Apparently it is a general subcontinental thing, but at least for Pakistanis I can attest to it - they just love to stare at you.
One instance was when on a Sufi festival a group of I should say almost a hundred people crowded around me, and just stayed there, staring. If I hadn't taken refuge behind the counter of street vendor, they would have probably put their feet exactly where my shoes ended. An organizer of the festival finally came and beat the crowd away from around me, brandishing a stick.
Female trekkers in the mountain areas are advised to urinate into plastic bags inside their tents, otherwise, if spotted by someone behind a bush, male villagers will find nothing odd in rubbing shoulders around the person watching her relieve herself. (At the rate that Pakistani men are pissing in public, I do wonder how they'd react if only one time women joined in in a game of pointing at their wieners...)
My acquaintance Khan Khattak from Islamabad thought it was a common feature of human nature: "If I came to a town in Western Europe, dressed in a Chitrali hat and with a Kalashnikov in hand, of course people would also crowd around me!" I assured him that would not be the case -please correct me if you think I'm wrong on this, Westerners-, people in the West would, for sure, individually look over their shoulders to follow with their eyes where this strange appearance would be going, but never ever ever, would they make it this communal sport of just standing around you, not going anywhere.
Except, of course, you put yourself immobile onto some sort of pedestal and they will think you are trying to busk for money.

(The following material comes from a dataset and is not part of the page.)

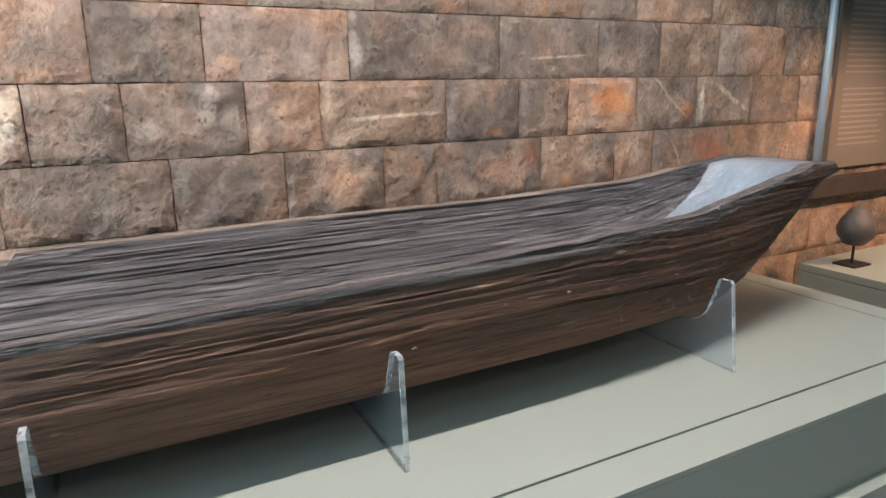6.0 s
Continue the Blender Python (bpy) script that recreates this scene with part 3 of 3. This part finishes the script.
hull_faces, hull_slots = pick(0, 1, 5, 6, 7)
hull_slots = [{5: 0, 6: 3, 7: 2}.get(k, k) for k in hull_slots]
canoe_piece("hull", c_verts, hull_faces, [HULL, INNER, BROKEN, RIM_LIGHT], hull_slots, "dark brown outer hull with grey furrowed inner sides", c_ends)
floor_faces, _ = pick(2)
canoe_piece("canoe_floor", c_verts, floor_faces, [FLOOR_WOOD], [0] * len(floor_faces), "smooth worn grey wooden floor, paled by a painted sheen")
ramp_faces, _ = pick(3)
canoe_piece("end_ramp", c_verts, ramp_faces, [RAMP_WOOD], [0] * len(ramp_faces), "smooth grey sloping end block with a painted bluish sheen")
srnd = random.Random(5)


def splinter(ln, wd, tk, mat, place):
    """One torn shard, flat and tapering to an uneven tip."""
    bm = bmesh.new()
    rings = []
    for t in (0, 0.4, 0.8, 1):
        s = 1 - 0.6 * t * t
        ring = [bm.verts.new((-t * ln + 0.006 * srnd.uniform(-1, 1), wd * s * a + 0.003 * t, tk * s * b - 0.006 * t + 0.002 * srnd.uniform(-1, 1))) for a, b in ((-1, -1), (1, -1), (1.1, 0.7), (-0.8, 1))]
        rings.append(ring)
    for p, q in zip(rings, rings[1:]):
        for e in range(4):
            bm.faces.new((p[e], p[(e + 1) % 4], q[(e + 1) % 4], q[e]))
    bm.faces.new(rings[0][::-1])
    bm.faces.new(rings[-1])
    ob = part("splinter", bm, mat, canoe)
    ob.matrix_basis = place


for k in range(26):
    # torn fibres along the broken edge of the floor
    y = -0.72 + 0.42 * k / 26 + srnd.uniform(-0.008, 0.008)
    xe = table(y, TORN_Y, TORN_X)
    splinter(srnd.uniform(0.045, 0.075), srnd.uniform(0.008, 0.018), srnd.uniform(0.003, 0.006), BROKEN if (-0.72 < y < -0.655 or -0.61 < y < -0.50 or y > -0.33) and k % 4 else (FLOOR_WOOD if k % 2 else HULL),
             pose(xe + srnd.uniform(0.045, 0.065), y, srnd.uniform(1.042, 1.052), srnd.uniform(-20, 20), srnd.uniform(-4, 6), srnd.uniform(-9, 9)))
for k in range(9):
    # shards on the ridge that falls from the broken side to the torn edge
    t = k / 8
    splinter(srnd.uniform(0.03, 0.05), srnd.uniform(0.004, 0.008), srnd.uniform(0.004, 0.007), INNER if k % 3 == 1 else HULL,
             pose(-0.435 - 0.080 * t, -0.770 + 0.050 * t, 1.104 - 0.054 * t + srnd.uniform(-0.006, 0.006), srnd.uniform(-40, 40), srnd.uniform(-8, 2), srnd.uniform(-6, 6)))


def near_side(x, z):
    """How far out the near side of the hull stands at that height."""
    outer, _ = section(x)
    run = [(b, a) for a, b in outer[7:]]
    return float(np.interp(z, [b for b, _ in run], [a for _, a in run]))


# pale scars where the surface broke away
for x, z, ln, hg in ((3.93, 1.039, 0.011, 0.005), (3.955, 1.015, 0.004, 0.010), (4.014, 1.031, 0.003, 0.011), (4.03, 1.020, 0.010, 0.003), (4.01, 1.068, 0.018, 0.002), (3.342, 1.024, 0.006, 0.003),
                     (3.581, 1.122, 0.007, 0.003), (3.744, 1.192, 0.020, 0.005), (3.947, 1.105, 0.010, 0.002), (3.404, 1.122, 0.006, 0.003), (3.64, 0.987, 0.006, 0.003), (3.763, 1.015, 0.003, 0.007), (4.243, 1.214, 0.006, 0.003), (3.178, 1.066, 0.006, 0.003)):
    scar = bmesh.new()
    bmesh.ops.create_icosphere(scar, subdivisions=2, radius=1)
    for v in scar.verts:
        v.co *= 1 + 0.5 * noise.noise(v.co * 2.1 + Vector((x * 31, z * 17, 0)))
        v.co = Vector((v.co.x * ln, v.co.y * 0.0022, v.co.z * hg))
    ob = part("scar", scar, SCAR, canoe, "pale chipped spot on the hull")
    ob.location = (x, near_side(x, z) - 0.0005, z)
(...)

However, it did turn out, there is one thing common to human nature when it comes to dealing with starers: When in the hotel garden in Chilas, a group of ginks goggled at me without so much as batting an eyelash for the entire half-hour of breakfast. Nasha's reflex it was to go inside. I refused with the words, "In this culture we are the weirdoes if we stay outside while being such a curiosity to these men. But in my culture, it is the starers who are the weirdoes, and I am not going to go inside and sit inside that stuffy, lightless room, when I have shady garden to sit in the breeze just outside the door!". So I dealt with the cohort of kooks in the way we do in the West and stared back at them with about as idiotic an expression on my face as they had mustering me.
It only took a few seconds and surprise, surprise, the treatment had worked wonders. The guy who'd had the most pronounced goggle eyes even felt embarrassed enough to turn his chair the other way from me.